Any shareholder with $2,000 or more invested in a company may propose a resolution, as determined by Rule 14a–8 of the 1934 act. Once a resolution has been proposed and approved for submission to all shareholders by the SEC, it must then receive a certain threshold of support to remain alive for submission in subsequent years: 3% in the first year, 6% in the second year, and 10% in the third year qualify for future consideration.

According to Rule 14a–8 of the Securities Exchange Act of 1934, companies can exclude resolutions from consideration if they relate to or contain (1) personal grievances, (2) self-interested proposals that provide a personal benefit to the person introducing the proposal that would not accrue to other shareholders, (3) ordinary business matters, (4) impermissibly vague or misleading statements, and (5) impractical or overly general proposals that the company lacks the power to implement. As opposed to the conditions for exclusion, the major condition for acceptance is that the resolution relates to a substantial business policy and not just mundane business matters. Courts have included employment and social issues as substantial business policies, and corporate governance concerns easily qualify.

History and Evolution

The first wave of shareholder resolutions started in the 1960s and focused on the social causes of the day, particularly equal employment opportunity, napalm production during the Vietnam War, investment in South Africa, and the environment. Social issues of concern more than 30 years later include global warming, human rights, and corporate political practices.

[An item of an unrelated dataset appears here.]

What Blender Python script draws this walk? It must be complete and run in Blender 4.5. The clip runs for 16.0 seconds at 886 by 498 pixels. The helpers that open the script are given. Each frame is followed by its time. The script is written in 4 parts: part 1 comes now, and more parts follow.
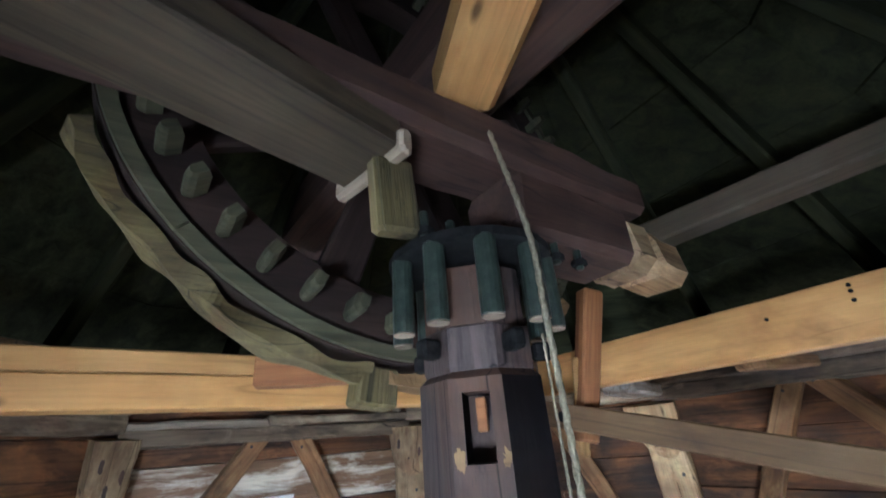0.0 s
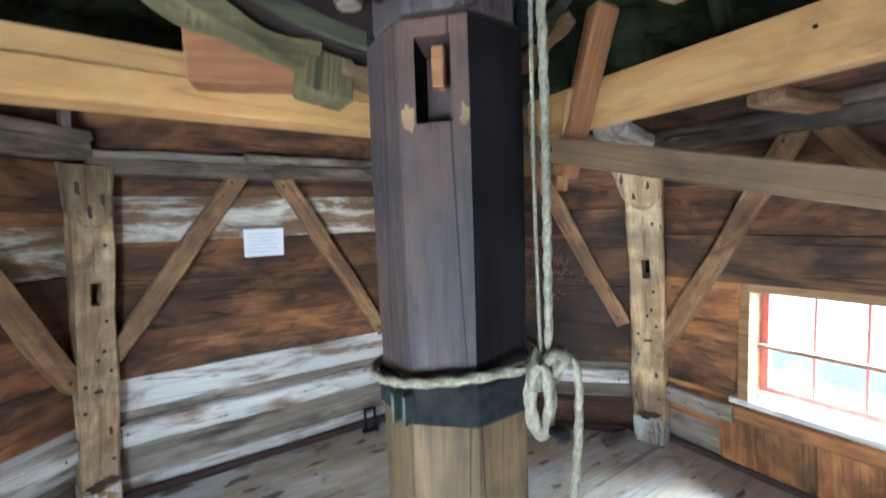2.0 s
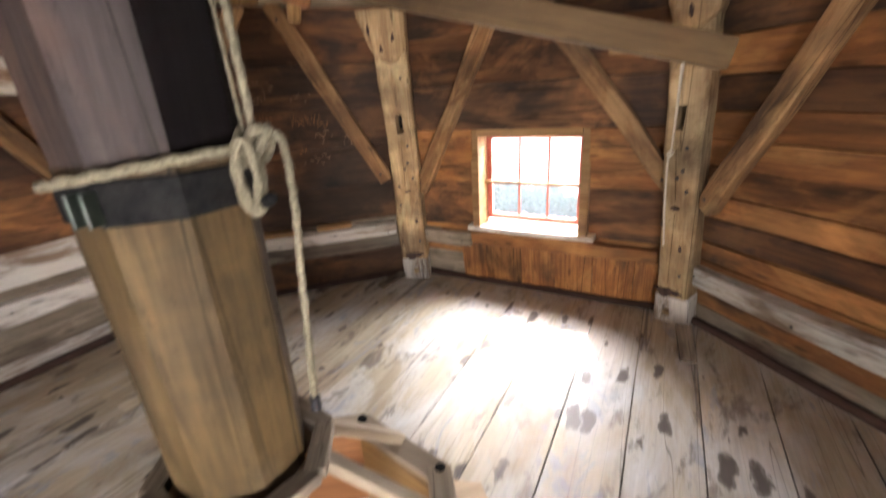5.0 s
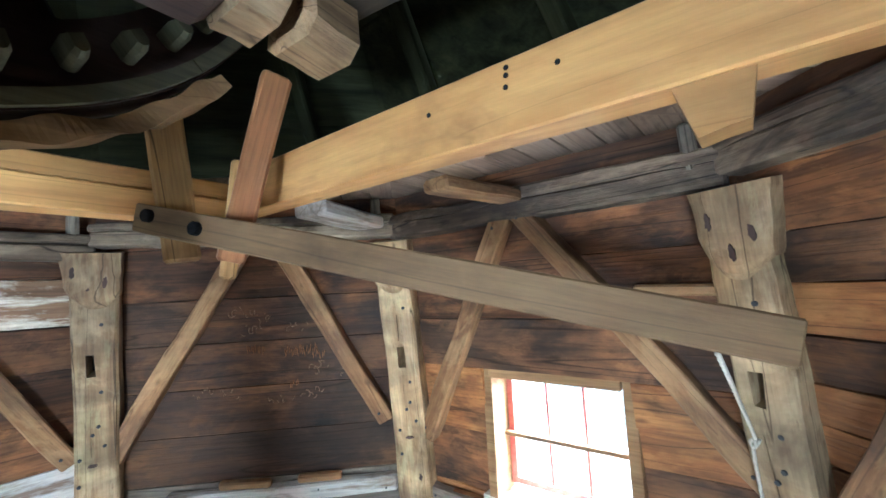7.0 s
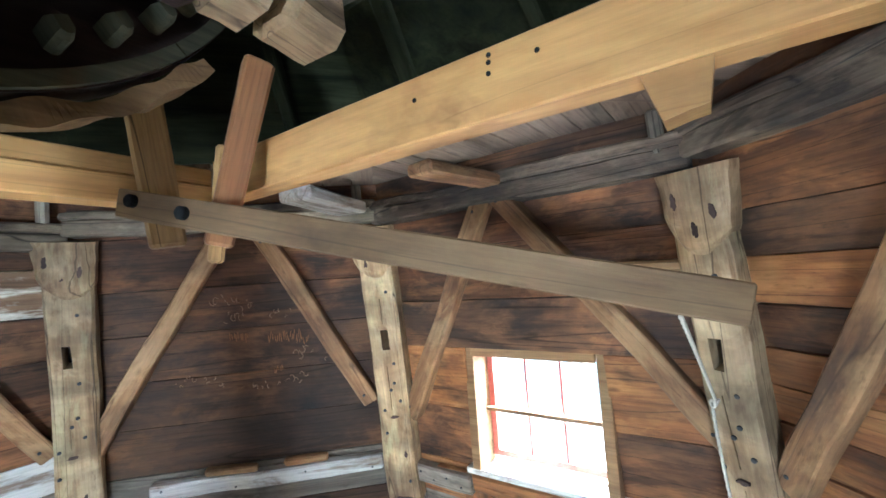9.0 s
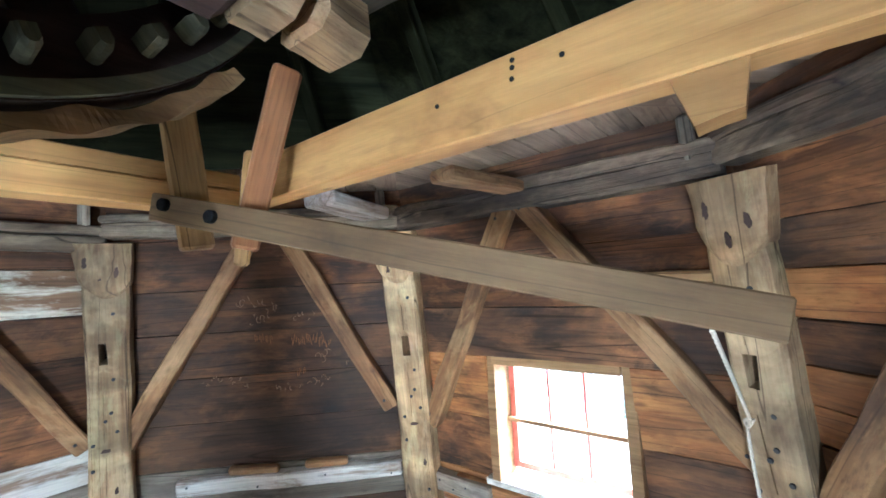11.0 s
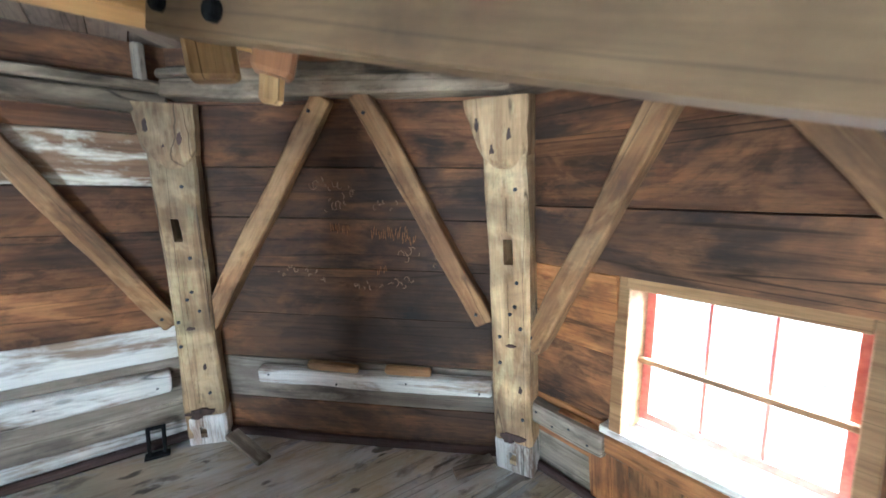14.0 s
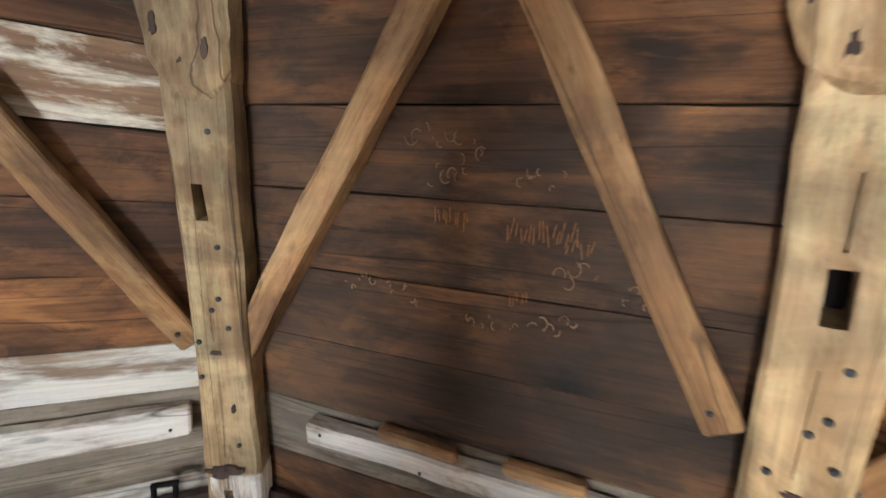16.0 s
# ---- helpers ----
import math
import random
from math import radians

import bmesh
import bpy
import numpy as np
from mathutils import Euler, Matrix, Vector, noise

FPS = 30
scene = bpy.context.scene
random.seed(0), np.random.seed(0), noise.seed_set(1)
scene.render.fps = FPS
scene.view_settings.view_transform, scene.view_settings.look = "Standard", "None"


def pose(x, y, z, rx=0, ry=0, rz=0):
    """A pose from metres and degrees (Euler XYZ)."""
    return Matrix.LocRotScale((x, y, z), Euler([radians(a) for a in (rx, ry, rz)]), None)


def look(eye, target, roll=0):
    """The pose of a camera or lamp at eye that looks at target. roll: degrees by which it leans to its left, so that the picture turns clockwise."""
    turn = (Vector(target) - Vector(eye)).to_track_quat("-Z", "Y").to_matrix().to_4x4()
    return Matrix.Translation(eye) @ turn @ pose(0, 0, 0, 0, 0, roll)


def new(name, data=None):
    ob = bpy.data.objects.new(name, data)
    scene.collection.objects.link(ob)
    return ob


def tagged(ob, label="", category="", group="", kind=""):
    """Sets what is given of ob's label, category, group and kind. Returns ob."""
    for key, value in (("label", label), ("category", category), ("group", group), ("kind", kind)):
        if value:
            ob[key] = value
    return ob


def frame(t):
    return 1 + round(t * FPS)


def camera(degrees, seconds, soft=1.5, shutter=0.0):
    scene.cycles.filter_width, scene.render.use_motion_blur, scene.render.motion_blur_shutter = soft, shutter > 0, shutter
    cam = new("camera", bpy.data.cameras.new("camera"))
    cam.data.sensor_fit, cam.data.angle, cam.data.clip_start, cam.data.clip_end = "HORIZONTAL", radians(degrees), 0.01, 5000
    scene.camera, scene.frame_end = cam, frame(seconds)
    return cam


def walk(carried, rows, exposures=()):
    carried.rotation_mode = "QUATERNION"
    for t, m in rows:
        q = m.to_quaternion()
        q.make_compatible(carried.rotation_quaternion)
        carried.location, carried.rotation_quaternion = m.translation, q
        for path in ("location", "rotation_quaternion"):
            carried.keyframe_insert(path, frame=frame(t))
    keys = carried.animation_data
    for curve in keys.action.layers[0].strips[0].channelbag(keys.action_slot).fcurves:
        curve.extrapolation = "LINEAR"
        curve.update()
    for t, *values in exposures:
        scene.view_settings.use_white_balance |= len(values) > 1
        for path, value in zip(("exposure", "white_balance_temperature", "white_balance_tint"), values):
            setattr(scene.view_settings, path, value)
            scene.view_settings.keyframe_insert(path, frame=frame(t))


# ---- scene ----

An early pioneer in sponsoring shareholder resolutions was Saul Alinsky, a community organizer from Chicago who targeted firms like Eastman Kodak on equal employment issues. Ralph Nader then adopted the tactic, as part of his pressure on General Motors Corporation through Campaign GM. It was only through religious institutional sponsorship, however, that shareholder resolutions spread rapidly in the 1970s. The Interfaith Center on Corporate Responsibility, since its founding in 1971, has coordinated 200 to 300 shareholder resolution campaigns annually.

In the 1990s, shareholder resolutions began to focus on mainstream corporate governance concerns, relevant to a greater number of shareholders, and executive compensation has been the subject of many resolutions. Since 1990, support levels have grown dramatically from the 3% to 10% range for most social issues to a much higher 20% to 50% range. Many of the traditional institutional investors, including pension funds and labor unions, have sponsored the corporate governance resolutions.